### PROBLEM TO SOLVE
Return each line holding the string "soft".

### SOURCE MATERIAL
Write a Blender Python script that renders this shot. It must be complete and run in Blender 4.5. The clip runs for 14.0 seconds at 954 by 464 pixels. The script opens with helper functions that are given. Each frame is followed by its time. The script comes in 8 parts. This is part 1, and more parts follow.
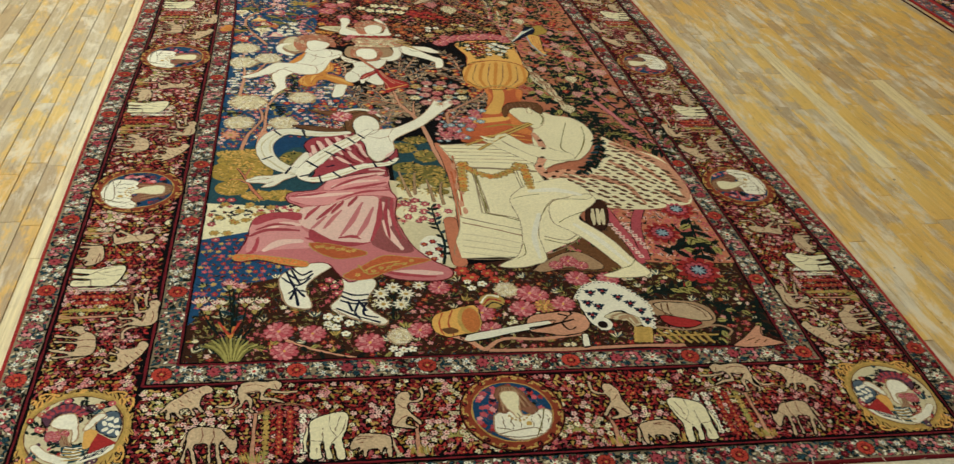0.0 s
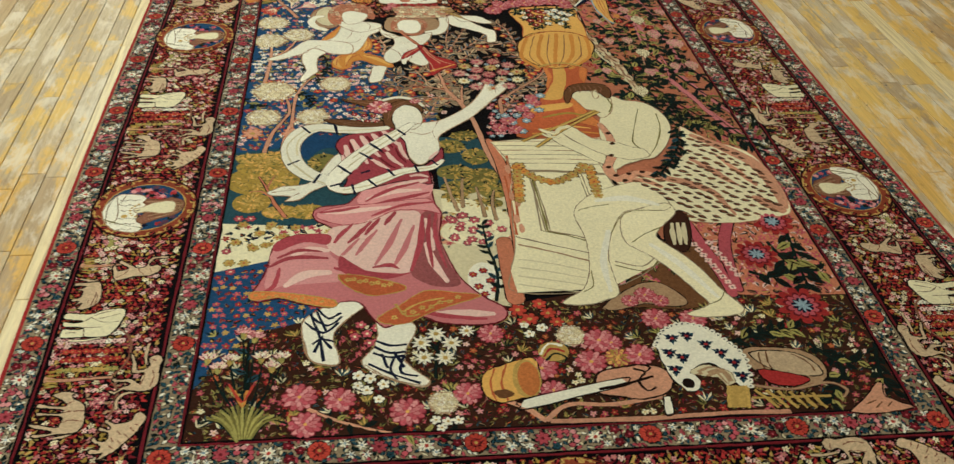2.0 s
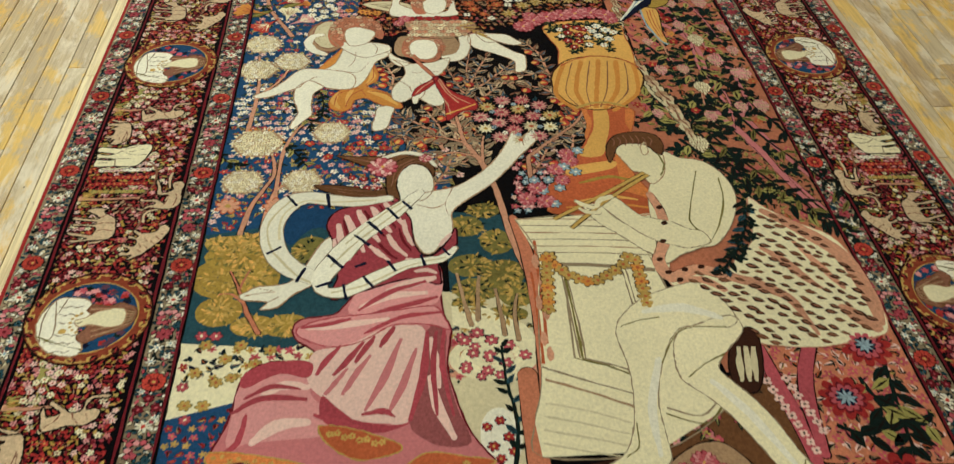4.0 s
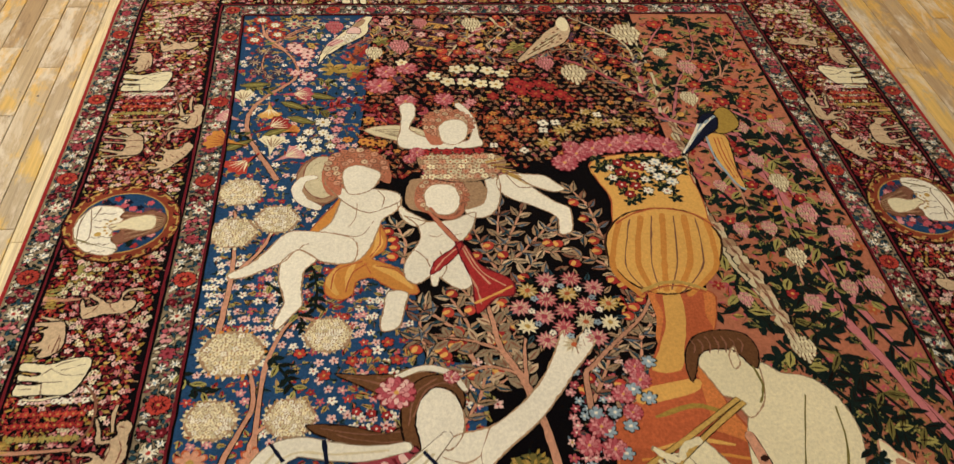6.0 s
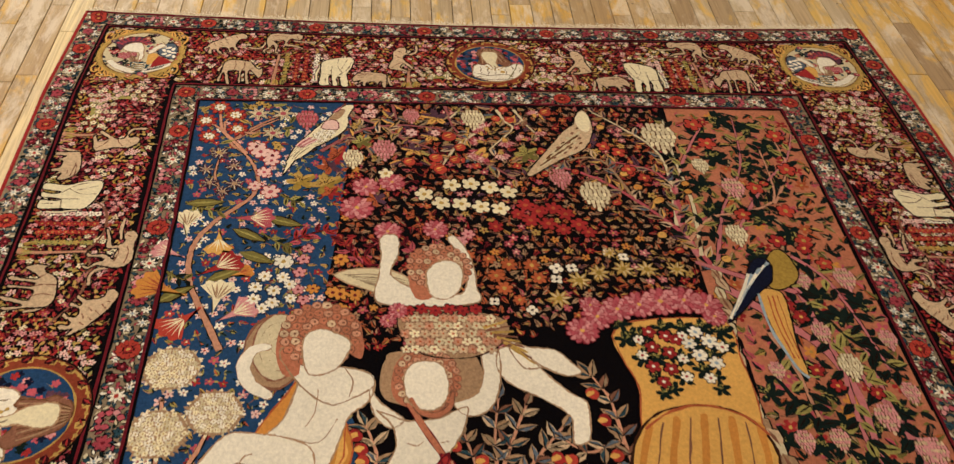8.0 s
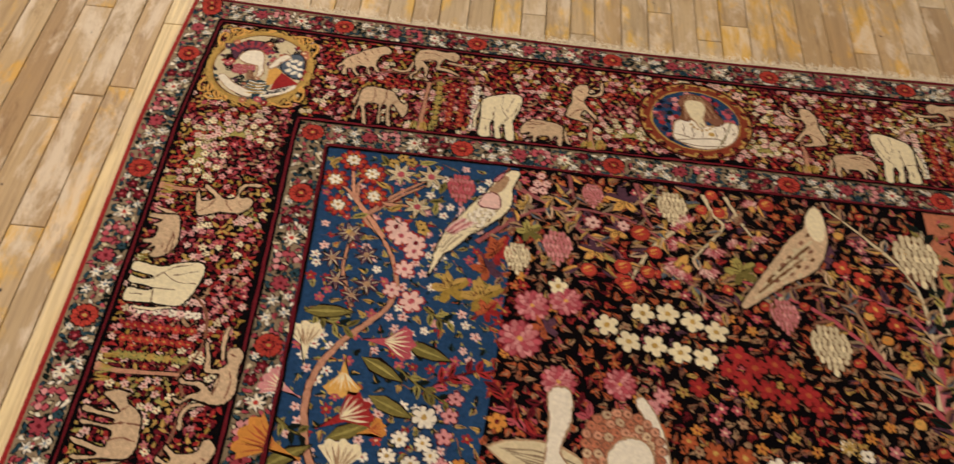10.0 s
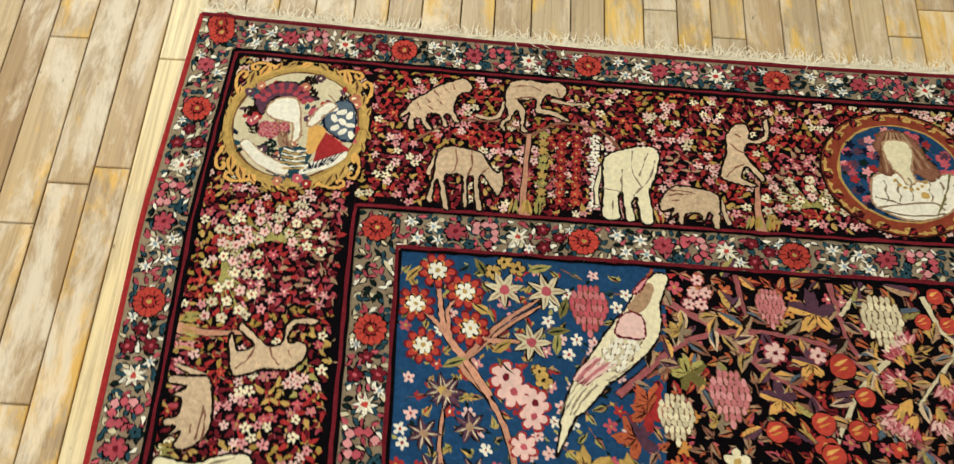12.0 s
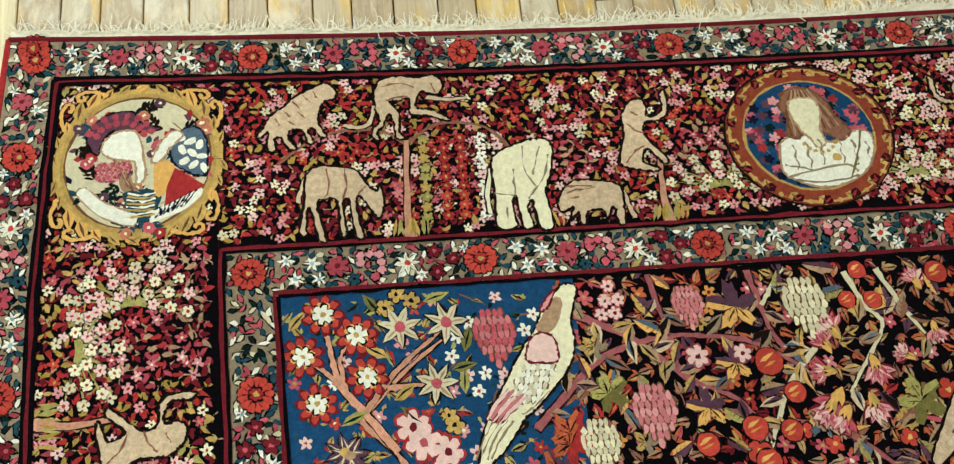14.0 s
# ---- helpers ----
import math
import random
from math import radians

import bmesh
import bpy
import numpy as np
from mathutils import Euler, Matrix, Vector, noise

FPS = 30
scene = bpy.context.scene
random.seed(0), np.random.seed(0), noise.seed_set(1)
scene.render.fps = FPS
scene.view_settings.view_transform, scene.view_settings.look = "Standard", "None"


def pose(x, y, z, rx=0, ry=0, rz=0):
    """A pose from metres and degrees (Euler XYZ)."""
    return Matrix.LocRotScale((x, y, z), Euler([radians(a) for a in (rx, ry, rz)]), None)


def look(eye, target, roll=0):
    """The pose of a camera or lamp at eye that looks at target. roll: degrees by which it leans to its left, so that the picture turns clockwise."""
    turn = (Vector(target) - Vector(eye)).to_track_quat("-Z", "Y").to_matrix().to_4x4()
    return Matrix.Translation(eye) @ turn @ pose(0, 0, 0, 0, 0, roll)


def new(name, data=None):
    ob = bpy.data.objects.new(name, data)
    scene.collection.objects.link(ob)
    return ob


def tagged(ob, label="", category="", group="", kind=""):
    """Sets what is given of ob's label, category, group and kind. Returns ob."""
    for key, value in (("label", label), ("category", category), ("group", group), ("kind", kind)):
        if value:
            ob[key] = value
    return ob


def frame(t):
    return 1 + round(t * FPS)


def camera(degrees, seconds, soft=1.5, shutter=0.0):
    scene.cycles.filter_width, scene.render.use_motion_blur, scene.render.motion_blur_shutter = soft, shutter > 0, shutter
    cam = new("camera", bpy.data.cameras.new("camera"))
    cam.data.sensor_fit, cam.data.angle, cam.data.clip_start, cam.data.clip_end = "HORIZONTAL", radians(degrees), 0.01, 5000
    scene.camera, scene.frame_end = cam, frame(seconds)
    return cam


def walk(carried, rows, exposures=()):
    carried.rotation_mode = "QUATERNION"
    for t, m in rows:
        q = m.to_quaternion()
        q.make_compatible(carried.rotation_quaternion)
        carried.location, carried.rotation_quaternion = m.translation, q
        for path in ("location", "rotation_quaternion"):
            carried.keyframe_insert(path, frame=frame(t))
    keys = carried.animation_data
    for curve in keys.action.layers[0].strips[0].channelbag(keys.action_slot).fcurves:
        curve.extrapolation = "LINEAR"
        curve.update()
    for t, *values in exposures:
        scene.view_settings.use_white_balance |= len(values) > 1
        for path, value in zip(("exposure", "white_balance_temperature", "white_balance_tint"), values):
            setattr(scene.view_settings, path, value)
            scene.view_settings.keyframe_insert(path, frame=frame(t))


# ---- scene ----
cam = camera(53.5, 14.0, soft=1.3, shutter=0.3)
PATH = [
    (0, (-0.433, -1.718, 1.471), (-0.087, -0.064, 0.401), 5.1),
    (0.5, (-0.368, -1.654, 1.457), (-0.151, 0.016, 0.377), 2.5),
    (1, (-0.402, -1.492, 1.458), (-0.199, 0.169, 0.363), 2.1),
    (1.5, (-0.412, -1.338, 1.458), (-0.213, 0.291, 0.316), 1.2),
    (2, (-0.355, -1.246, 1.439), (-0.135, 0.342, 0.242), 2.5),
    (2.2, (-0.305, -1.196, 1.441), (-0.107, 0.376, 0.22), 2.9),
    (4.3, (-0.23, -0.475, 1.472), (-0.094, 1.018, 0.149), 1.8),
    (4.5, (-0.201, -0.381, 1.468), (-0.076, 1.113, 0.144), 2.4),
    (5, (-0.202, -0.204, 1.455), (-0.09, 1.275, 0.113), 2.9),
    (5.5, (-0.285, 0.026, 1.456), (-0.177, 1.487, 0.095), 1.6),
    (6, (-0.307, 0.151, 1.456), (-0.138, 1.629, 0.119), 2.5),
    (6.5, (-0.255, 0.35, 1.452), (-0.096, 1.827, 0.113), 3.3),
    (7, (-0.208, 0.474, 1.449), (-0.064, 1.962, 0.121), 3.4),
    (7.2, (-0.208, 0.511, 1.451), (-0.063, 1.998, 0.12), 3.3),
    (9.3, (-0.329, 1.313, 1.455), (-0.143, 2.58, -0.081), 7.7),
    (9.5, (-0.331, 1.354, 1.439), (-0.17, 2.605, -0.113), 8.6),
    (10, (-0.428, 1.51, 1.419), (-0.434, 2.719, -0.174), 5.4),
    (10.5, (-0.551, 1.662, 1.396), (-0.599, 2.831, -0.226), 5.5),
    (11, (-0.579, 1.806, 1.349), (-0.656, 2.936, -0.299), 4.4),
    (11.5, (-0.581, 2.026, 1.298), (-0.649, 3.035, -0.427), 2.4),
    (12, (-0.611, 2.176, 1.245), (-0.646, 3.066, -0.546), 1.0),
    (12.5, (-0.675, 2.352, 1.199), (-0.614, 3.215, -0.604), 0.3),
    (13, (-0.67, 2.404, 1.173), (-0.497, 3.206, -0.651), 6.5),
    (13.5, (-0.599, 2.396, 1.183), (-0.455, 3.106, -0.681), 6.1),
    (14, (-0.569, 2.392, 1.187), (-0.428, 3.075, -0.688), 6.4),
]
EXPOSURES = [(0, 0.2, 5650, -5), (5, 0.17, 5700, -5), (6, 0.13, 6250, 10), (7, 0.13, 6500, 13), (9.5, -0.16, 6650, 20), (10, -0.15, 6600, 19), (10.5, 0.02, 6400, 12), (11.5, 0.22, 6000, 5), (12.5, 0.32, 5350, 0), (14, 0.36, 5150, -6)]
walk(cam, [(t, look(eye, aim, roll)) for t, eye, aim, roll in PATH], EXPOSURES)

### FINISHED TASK
def camera(degrees, seconds, soft=1.5, shutter=0.0):
    scene.cycles.filter_width, scene.render.use_motion_blur, scene.render.motion_blur_shutter = soft, shutter > 0, shutter
cam = camera(53.5, 14.0, soft=1.3, shutter=0.3)